Anderson`s Life in Japan

by Tom Anderson
(Kanagawa, Japan)

Anderson`s Life in Japan

(Kanagawa, Japan)

Anderson`s Anecdotes: A Strange Foreigner`s Take On Life In Japan

A Veteran Teacher`s Advice To Those New To Japan

I have lived in Japan for a long time-almost half my life-and have hopefully gained some insight from my experience working and living in this fascinating country. Here are some ideas which will, hopefully, be useful for those who are new to the Japan teaching scene.

I think that looking after one`s health is vital to living here and so easily neglected. Make sure that you are eating healthy foods regularly. Remember that (wo)man does not live on cup noodles and McDonalds alone. In addition to eating right, it`s also important to get enough rest and exercise. See if you can find a public sports center where you live in which you can exercise for a reasonable price. For example, I do aerobics classes and pay only 500 yen for a one hour class.
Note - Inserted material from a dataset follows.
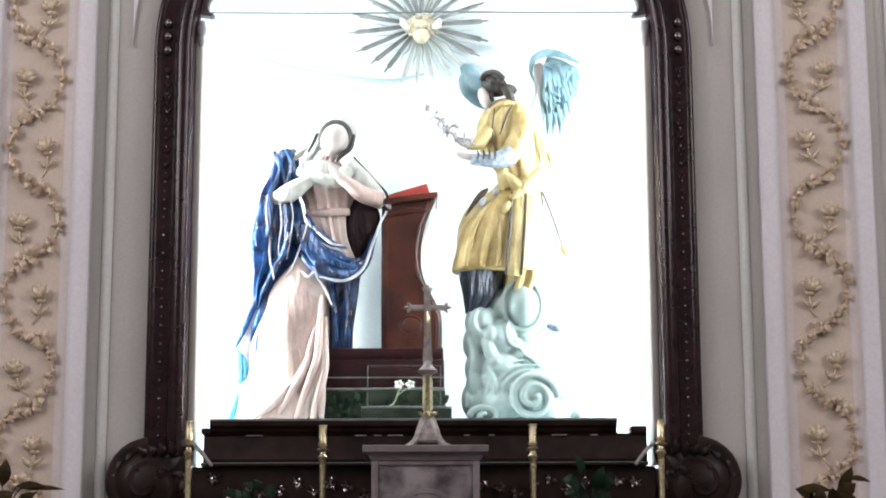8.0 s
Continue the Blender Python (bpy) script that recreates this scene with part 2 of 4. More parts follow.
def upright(bm, profile, z0, z1, mi=0):
    """Profile rows (x, y), closed, standing from z0 to z1."""
    bridge(bm, [[(x, y, z) for x, y in profile] for z in (z0, z1)], mi)


# ---- setting ----
ZC = 4.55          # springing of the arch
FLOOR_Z = 2.53     # floor of the niche

bm = bmesh.new()
R = 1.36
top = 9.0
arc = arch_points(R, 2.28, ZC)
for (xa, za), (xb, zb) in zip(arc, arc[1:]):
    if abs(xa - xb) > 1e-6:
        bm.faces.new([bm.verts.new(p) for p in ((xa, 0, za), (xb, 0, zb), (xb, 0, top), (xa, 0, top))])
for xa, xb, za, zb in ((-7.2, -R, 0, top), (R, 7.2, 0, top), (-R, R, 0, 2.28)):
    bm.faces.new([bm.verts.new(p) for p in ((xa, 0, za), (xb, 0, za), (xb, 0, zb), (xa, 0, zb))])
bmesh.ops.remove_doubles(bm, verts=bm.verts, dist=1e-5)
g = bmesh.ops.extrude_face_region(bm, geom=list(bm.faces))
bmesh.ops.translate(bm, vec=(0, 0.15, 0), verts=[e for e in g["geom"] if isinstance(e, bmesh.types.BMVert)])
wall = tagged(finish("wall_north", bm, GREY_WALL), "smooth warm grey plaster wall with an arched opening", "wall", kind="structure")

# white spandrel facing above the arch
for sx in (-1, 1):
    bm = bmesh.new()
    rows = []
    for i in range(25):
        a = math.pi / 2 * i / 24
        x, z = 1.60 * math.cos(a), 4.60 + 1.60 * math.sin(a)
        rows.append([(sx * x, -0.025, z), (sx * x, -0.025, 7.0), (sx * x, 0.0, 7.0), (sx * x, 0.0, z)])
    bridge(bm, rows)
    tagged(finish("trim", bm, WHITE_TRIM), "white plaster spandrel facing beside the arch", "wall trim", kind="structure")

# nave round the camera
def plain(name, x0, x1, y0, y1, z0, z1, mat, label, category):
    return tagged(finish(name, box(bmesh.new(), x0, x1, y0, y1, z0, z1), mat), label, category, kind="structure")


plain("floor", -7.2, 7.2, -15.2, 2.0, -0.2, 0.0, FLOOR_STONE, "worn pale stone church floor", "floor")
plain("ceiling", -7.2, 7.2, -15.2, 2.0, 9.0, 9.2, WHITE_TRIM, "plain white plaster ceiling", "ceiling")
plain("wall_south", -7.2, 7.2, -15.2, -15.0, 0, 9, GREY_WALL, "plain grey plaster wall", "wall")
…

Your time here will be very interesting if you take the time to learn about Japanese culture. Studying the music, history, festivals, and other cultural items will help you to understand and appreciate your new home more. It will also help you as you study the language.

It is very easy, even in a densely populated country like Japan, to become isolated and lonely. In a group society like Japan it is important to become part of a group yourself. There are many different clubs and organizations you can join here. Check the free weekly Tokyo Metropolis (in print or online). You can find just about every group imaginable-sports, travel, church, etc, etc.

It is natural to want to do your best as a teacher here, and that`s okay but at the same time it`s not good to try to reinvent the wheel. Using a teachers` manual can help you to build a base which you can adapt and add to as you gain experience. Another very important source of ideas is your colleagues. They can give you encouragement and feedback on your ideas and also be a source of new ideas. It`s important as well to get to know the support staff as quite often the secretaries know the most about what`s going on.

5. Classes
I think that it is important to use "tough love" with students. Have a few simple and common sense rules, such as not sleeping, using a cell phone, chatting, etc. Back them up with consequences such as being marked absent if one is sleeping or chatting (after warnings, of course). Make an effort to understand your students-what`s their academic background? Are they English majors? What is their level? Take the time to learn about your students` interests. Even if you don`t like j-pop music, know which groups are popular. Learn about Japanese players in major league baseball or European soccer. Incorporating these into your classes can make a difference.

My last piece of advice is to try not to be too serious about the whole thing. Have a good attitude and enjoy your adventures in the land of the rising sun.